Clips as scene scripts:

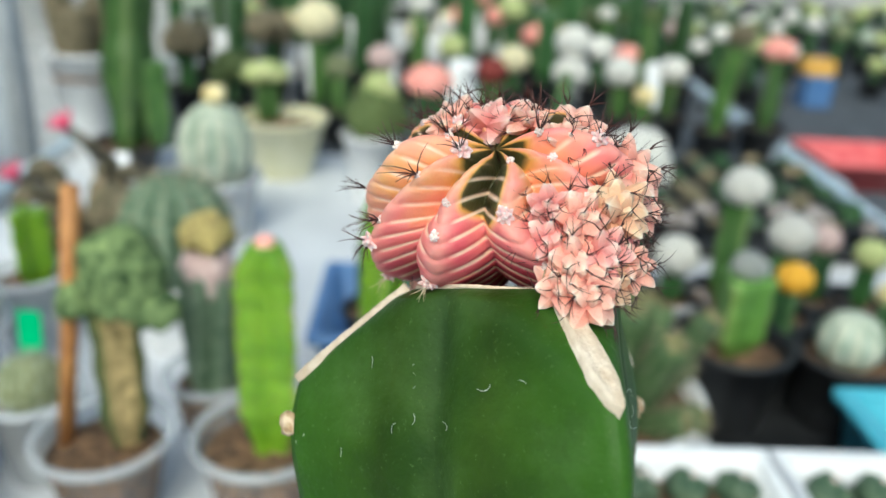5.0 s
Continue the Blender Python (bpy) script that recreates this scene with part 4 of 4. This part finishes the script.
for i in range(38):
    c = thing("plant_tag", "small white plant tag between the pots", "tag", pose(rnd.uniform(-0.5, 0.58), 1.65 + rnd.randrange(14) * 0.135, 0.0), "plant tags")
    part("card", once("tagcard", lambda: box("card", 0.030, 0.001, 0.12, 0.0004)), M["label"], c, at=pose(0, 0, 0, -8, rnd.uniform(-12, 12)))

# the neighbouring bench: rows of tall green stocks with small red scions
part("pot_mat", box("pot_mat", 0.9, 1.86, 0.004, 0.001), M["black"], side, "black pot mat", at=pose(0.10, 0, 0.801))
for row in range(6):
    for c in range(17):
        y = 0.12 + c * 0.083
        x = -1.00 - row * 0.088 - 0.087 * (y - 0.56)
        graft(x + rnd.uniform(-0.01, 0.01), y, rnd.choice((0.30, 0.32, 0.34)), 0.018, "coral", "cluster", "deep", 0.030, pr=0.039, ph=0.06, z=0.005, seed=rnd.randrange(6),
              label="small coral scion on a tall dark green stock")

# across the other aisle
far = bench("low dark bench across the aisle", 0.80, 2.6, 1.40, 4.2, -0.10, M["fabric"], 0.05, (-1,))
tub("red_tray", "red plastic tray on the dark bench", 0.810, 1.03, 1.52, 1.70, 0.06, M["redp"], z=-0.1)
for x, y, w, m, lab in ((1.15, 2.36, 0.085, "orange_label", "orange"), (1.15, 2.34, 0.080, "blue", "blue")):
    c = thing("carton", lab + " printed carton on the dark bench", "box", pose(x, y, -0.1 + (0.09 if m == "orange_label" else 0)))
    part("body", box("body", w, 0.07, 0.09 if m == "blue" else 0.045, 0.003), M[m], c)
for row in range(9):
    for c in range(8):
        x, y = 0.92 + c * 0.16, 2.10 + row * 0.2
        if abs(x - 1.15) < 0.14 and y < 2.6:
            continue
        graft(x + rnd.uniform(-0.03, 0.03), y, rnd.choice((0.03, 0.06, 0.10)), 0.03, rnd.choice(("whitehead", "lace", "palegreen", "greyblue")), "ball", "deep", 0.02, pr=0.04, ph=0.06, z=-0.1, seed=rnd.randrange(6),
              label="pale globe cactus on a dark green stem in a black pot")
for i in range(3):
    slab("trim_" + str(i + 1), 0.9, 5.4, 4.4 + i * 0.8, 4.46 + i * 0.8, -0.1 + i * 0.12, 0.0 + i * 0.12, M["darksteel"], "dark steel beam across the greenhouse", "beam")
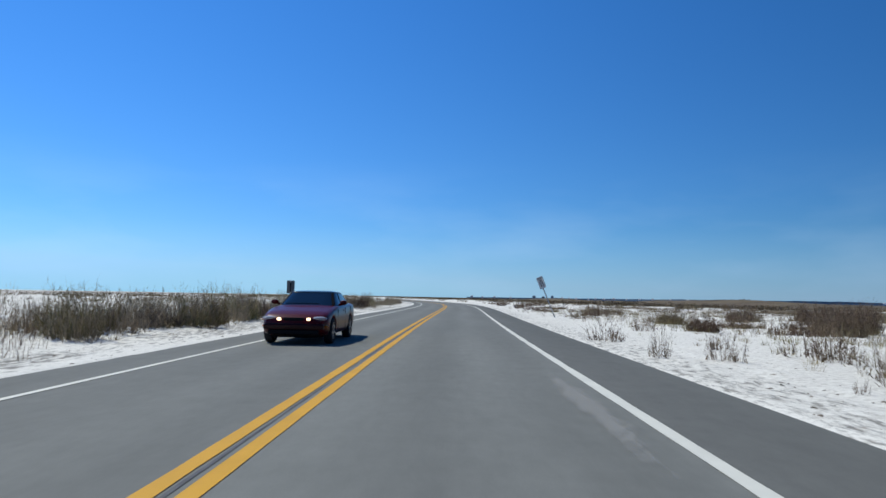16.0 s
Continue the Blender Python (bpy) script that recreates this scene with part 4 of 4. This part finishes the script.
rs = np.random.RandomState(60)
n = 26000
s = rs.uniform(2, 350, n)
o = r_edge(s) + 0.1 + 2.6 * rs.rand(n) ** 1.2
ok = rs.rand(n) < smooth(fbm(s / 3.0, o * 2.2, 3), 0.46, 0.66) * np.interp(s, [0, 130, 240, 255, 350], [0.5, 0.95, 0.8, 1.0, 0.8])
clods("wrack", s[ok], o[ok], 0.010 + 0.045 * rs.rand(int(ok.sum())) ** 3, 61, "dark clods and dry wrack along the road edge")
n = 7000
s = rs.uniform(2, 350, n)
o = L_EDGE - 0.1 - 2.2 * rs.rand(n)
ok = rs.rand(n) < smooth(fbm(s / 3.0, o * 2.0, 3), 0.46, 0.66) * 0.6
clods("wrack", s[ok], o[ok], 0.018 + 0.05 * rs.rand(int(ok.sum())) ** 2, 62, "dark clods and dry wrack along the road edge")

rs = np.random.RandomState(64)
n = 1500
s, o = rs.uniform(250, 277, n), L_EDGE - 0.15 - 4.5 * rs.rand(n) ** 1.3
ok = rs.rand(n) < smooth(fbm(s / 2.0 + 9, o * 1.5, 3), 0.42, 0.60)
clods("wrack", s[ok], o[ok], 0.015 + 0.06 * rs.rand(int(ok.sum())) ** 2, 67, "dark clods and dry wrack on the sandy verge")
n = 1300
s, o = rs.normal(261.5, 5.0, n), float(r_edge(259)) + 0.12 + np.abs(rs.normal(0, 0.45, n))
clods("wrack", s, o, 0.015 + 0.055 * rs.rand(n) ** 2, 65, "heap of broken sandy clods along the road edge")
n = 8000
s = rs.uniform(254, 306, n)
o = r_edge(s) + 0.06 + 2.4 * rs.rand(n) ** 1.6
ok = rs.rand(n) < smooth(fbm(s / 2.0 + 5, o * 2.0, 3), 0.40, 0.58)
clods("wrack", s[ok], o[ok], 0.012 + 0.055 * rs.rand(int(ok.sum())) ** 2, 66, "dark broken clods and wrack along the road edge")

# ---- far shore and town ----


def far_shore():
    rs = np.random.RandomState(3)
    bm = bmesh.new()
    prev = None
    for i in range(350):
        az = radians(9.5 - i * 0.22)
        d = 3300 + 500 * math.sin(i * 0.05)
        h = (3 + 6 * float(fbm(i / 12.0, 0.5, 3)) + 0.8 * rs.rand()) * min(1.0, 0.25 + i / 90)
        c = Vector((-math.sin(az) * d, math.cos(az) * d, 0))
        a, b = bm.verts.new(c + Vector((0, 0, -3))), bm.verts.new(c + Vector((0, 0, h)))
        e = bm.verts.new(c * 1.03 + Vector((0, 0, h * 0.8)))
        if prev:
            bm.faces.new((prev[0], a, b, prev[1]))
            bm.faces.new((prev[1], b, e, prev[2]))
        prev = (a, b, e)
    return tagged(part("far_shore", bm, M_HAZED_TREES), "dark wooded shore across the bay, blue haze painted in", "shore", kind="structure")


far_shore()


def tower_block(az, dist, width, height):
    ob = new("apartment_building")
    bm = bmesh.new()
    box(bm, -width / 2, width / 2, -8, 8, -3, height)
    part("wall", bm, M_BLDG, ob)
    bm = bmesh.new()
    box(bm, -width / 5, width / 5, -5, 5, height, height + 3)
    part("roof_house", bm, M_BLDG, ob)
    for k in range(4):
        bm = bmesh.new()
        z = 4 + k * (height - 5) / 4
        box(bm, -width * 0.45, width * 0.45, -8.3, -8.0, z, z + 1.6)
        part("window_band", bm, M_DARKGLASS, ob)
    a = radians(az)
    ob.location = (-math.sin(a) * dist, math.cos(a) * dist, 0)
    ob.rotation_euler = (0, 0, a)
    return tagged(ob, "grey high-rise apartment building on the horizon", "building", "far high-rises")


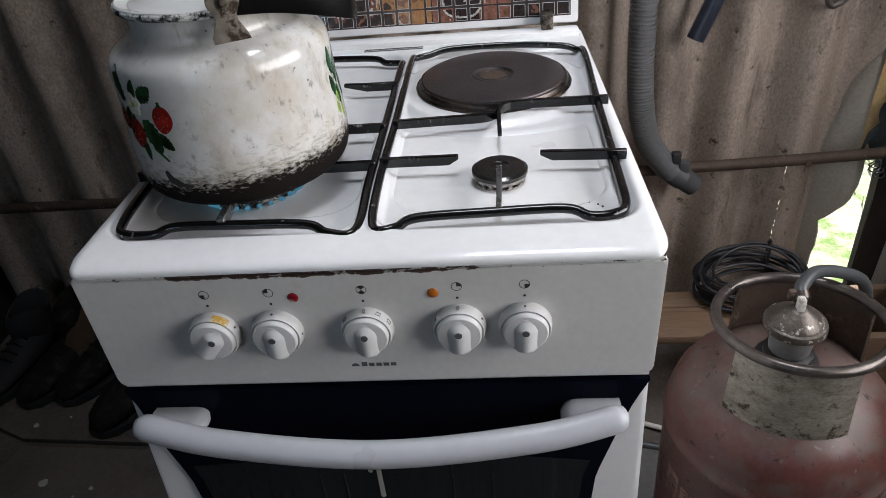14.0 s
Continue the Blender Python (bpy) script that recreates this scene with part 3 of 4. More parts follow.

→ **PROBLEM REQUIREMENTS**:
Skip the pictures and quote each line of the entries above, from the first through the line with "-8, rnd.uniform(-12, 12)))", exactly as it appears.

→ **SOLUTION FOR THIS TASK**:
5.0 s
Continue the Blender Python (bpy) script that recreates this scene with part 4 of 4. This part finishes the script.
for i in range(38):
    c = thing("plant_tag", "small white plant tag between the pots", "tag", pose(rnd.uniform(-0.5, 0.58), 1.65 + rnd.randrange(14) * 0.135, 0.0), "plant tags")
    part("card", once("tagcard", lambda: box("card", 0.030, 0.001, 0.12, 0.0004)), M["label"], c, at=pose(0, 0, 0, -8, rnd.uniform(-12, 12)))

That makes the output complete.